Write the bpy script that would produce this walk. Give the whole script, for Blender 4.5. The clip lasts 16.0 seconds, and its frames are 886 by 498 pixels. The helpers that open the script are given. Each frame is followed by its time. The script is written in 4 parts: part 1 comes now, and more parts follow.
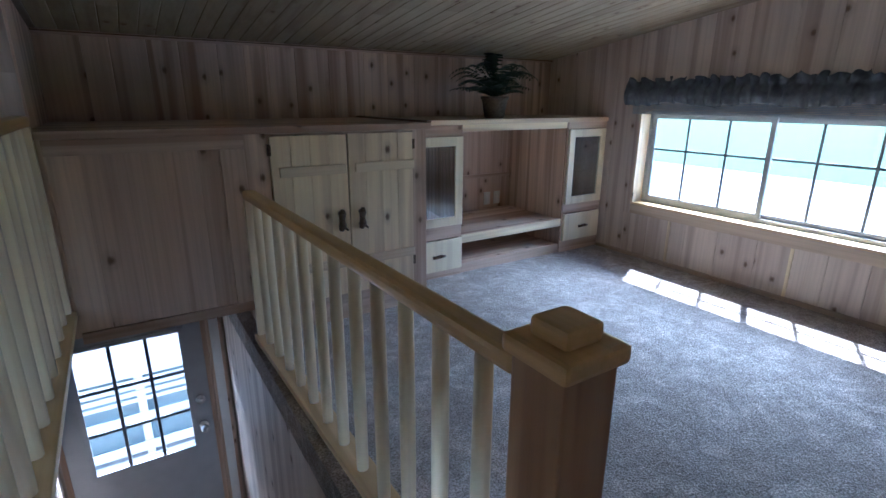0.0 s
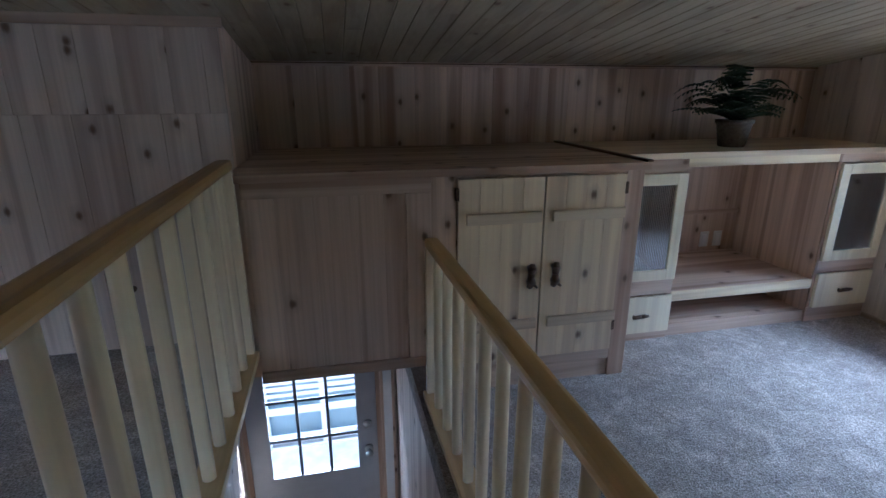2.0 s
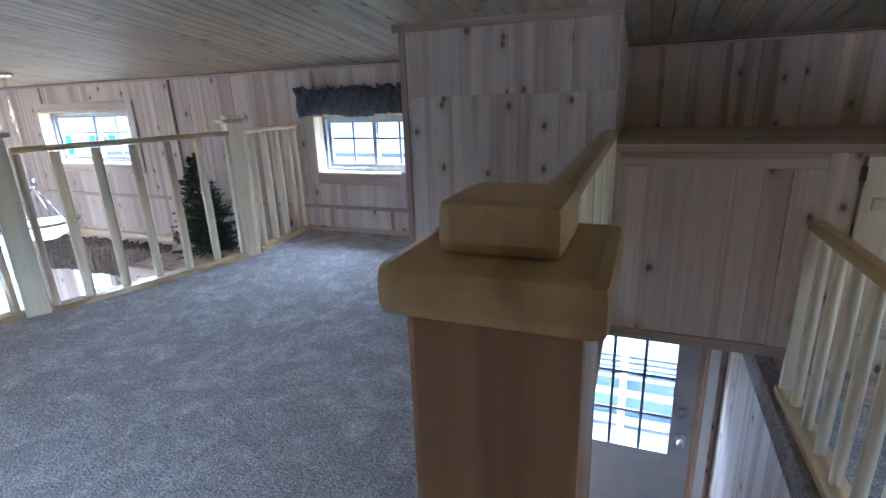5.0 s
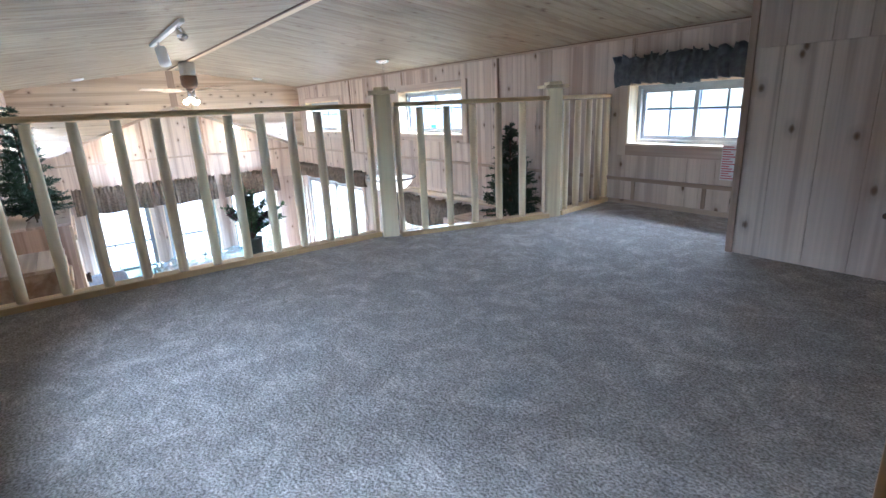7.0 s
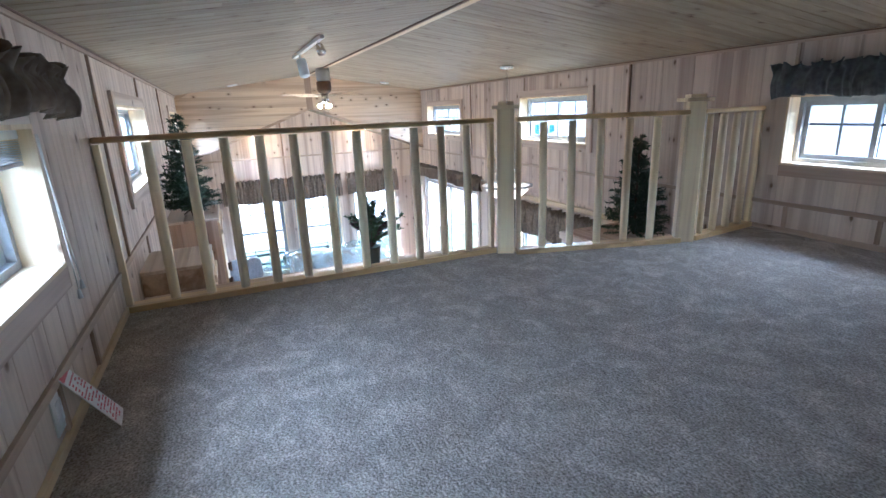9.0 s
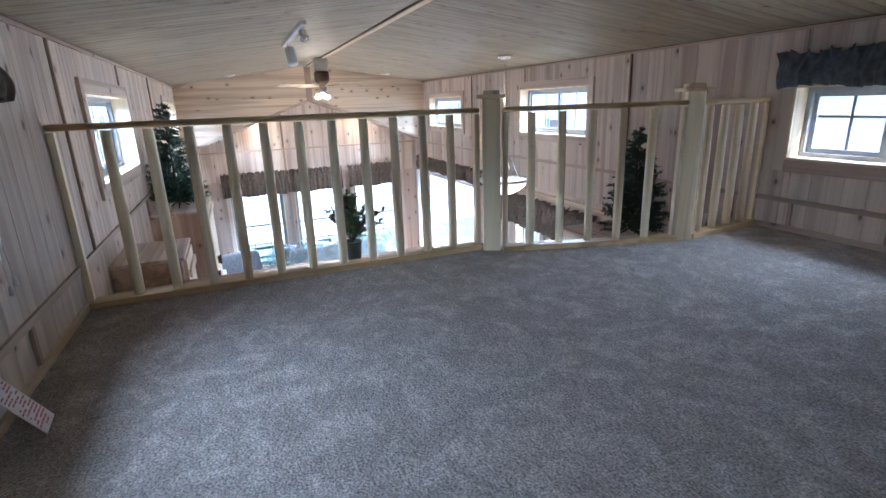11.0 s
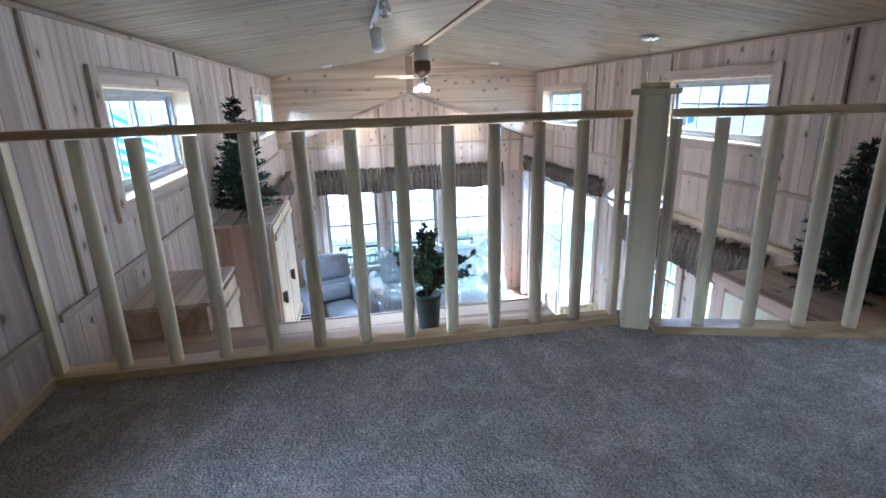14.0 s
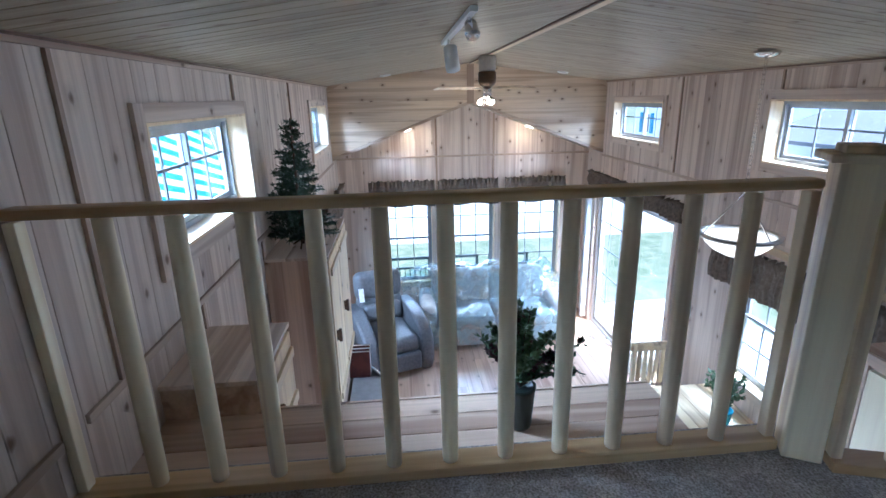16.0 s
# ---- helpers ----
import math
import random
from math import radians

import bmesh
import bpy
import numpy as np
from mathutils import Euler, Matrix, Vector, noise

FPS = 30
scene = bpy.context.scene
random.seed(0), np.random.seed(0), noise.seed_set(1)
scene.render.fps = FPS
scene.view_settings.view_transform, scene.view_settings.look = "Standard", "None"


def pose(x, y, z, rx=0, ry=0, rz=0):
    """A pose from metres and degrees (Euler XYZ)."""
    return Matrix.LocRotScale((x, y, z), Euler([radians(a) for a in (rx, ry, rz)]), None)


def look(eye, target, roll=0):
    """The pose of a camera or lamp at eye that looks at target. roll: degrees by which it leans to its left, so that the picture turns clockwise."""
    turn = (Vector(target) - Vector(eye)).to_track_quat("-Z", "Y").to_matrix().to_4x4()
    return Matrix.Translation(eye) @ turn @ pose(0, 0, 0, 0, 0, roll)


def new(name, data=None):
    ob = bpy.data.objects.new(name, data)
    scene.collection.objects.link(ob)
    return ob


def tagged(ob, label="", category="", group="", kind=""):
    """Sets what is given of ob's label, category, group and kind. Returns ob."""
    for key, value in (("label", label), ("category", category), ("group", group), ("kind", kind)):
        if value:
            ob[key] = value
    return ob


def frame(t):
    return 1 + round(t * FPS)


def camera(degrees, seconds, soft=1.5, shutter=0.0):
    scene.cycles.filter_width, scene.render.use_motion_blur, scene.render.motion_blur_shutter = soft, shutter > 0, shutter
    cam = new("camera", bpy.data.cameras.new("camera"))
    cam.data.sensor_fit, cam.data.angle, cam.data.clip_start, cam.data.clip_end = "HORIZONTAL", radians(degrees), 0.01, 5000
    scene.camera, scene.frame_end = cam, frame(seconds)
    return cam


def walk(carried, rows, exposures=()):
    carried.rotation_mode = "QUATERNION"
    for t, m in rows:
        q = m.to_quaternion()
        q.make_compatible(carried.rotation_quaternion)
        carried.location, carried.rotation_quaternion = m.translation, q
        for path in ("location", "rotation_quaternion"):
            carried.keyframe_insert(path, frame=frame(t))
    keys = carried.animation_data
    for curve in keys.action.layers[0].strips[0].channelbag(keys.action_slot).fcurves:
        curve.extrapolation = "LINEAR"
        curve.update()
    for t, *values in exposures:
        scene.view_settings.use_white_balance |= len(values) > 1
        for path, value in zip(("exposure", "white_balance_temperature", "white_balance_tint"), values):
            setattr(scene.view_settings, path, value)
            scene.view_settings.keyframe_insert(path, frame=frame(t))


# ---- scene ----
cam = camera(83.2, 16.0)
PATH = [
    (0, (0.262, 0.025, 0.926), (1.296, 1.639, 0.354), 0.3),
    (0.5, (0.365, 0.085, 0.933), (1.411, 1.689, 0.355), 0.5),
    (1, (0.501, 0.206, 0.995), (1.495, 1.84, 0.412), 0.4),
    (1.5, (0.525, 0.433, 1.042), (1.377, 2.145, 0.457), 0.4),
    (2, (0.371, 0.512, 1.095), (0.774, 2.38, 0.506), -0.1),
    (2.5, (0.296, 0.468, 1.138), (0.28, 2.378, 0.546), -0.9),
    (3, (0.239, 0.399, 1.136), (-0.033, 2.291, 0.55), -1.2),
    (3.2, (0.215, 0.363, 1.134), (-0.13, 2.243, 0.545), -1.3),
    (5.3, (0.059, 0.178, 0.994), (-0.835, 1.87, 0.414), -2.3),
    (5.5, (0.032, 0.14, 0.975), (-1.007, 1.75, 0.402), -2.4),
    (6, (0.038, 0.111, 0.94), (-1.33, 1.462, 0.388), -2.8),
    (6.5, (0.041, 0.072, 0.864), (-1.43, 1.312, 0.317), -2.7),
    (7, (0.031, 0.032, 0.823), (-1.524, 1.164, 0.274), -2.6),
    (7.5, (0.031, -0.018, 0.77), (-1.628, 0.961, 0.23), -2.8),
    (8, (-0.02, -0.05, 0.834), (-1.762, 0.769, 0.292), -2.7),
    (8.2, (-0.068, -0.038, 0.876), (-1.825, 0.752, 0.341), -2.7),
    (10.3, (-0.079, 0.193, 0.943), (-1.855, 0.924, 0.387), -2.2),
    (10.5, (-0.125, 0.205, 0.907), (-1.903, 0.93, 0.347), -2.2),
    (11, (-0.134, 0.268, 0.897), (-1.914, 0.984, 0.334), -2.0),
    (11.5, (-0.104, 0.286, 0.965), (-1.901, 0.956, 0.398), -1.8),
    (12, (-0.164, 0.292, 1.006), (-1.996, 0.864, 0.439), -1.8),
    (12.5, (-0.175, 0.302, 1.062), (-2.052, 0.698, 0.498), -1.8),
    (13, (-0.33, 0.355, 1.047), (-2.221, 0.669, 0.477), -1.9),
    (13.5, (-0.685, 0.449, 0.961), (-2.572, 0.773, 0.383), -1.6),
    (14, (-1.103, 0.588, 0.922), (-2.988, 0.919, 0.342), -1.7),
    (14.5, (-1.389, 0.683, 0.961), (-3.271, 1.025, 0.376), -1.5),
    (15, (-1.537, 0.67, 1.005), (-3.421, 0.999, 0.421), -1.3),
    (15.5, (-1.586, 0.633, 1.059), (-3.478, 0.906, 0.472), -1.0),
    (16, (-1.606, 0.472, 1.095), (-3.513, 0.633, 0.513), -1.3),
]
walk(cam, [(t, look(eye, target, roll)) for t, eye, target, roll in PATH],
     [(0.0, 2.45, 4700, 11), (1.0, 2.42, 4700, 12), (2.0, 2.35, 4750, 12), (3.0, 2.95, 4500, 12), (5.5, 3.10, 4700, 11), (6.5, 3.04, 4950, 10), (8.0, 2.80, 5000, 10), (11.0, 2.45, 5000, 12), (13.0, 2.4, 4950, 11), (14.5, 2.2, 4750, 10), (16.0, 1.87, 4750, 10)])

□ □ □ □

→ **WORK INSTRUCTIONS**
Show each line of the data that contains the string "exposures".

→ **SOLUTION FOR THIS PROBLEM**
def walk(carried, rows, exposures=()):
    for t, *values in exposures:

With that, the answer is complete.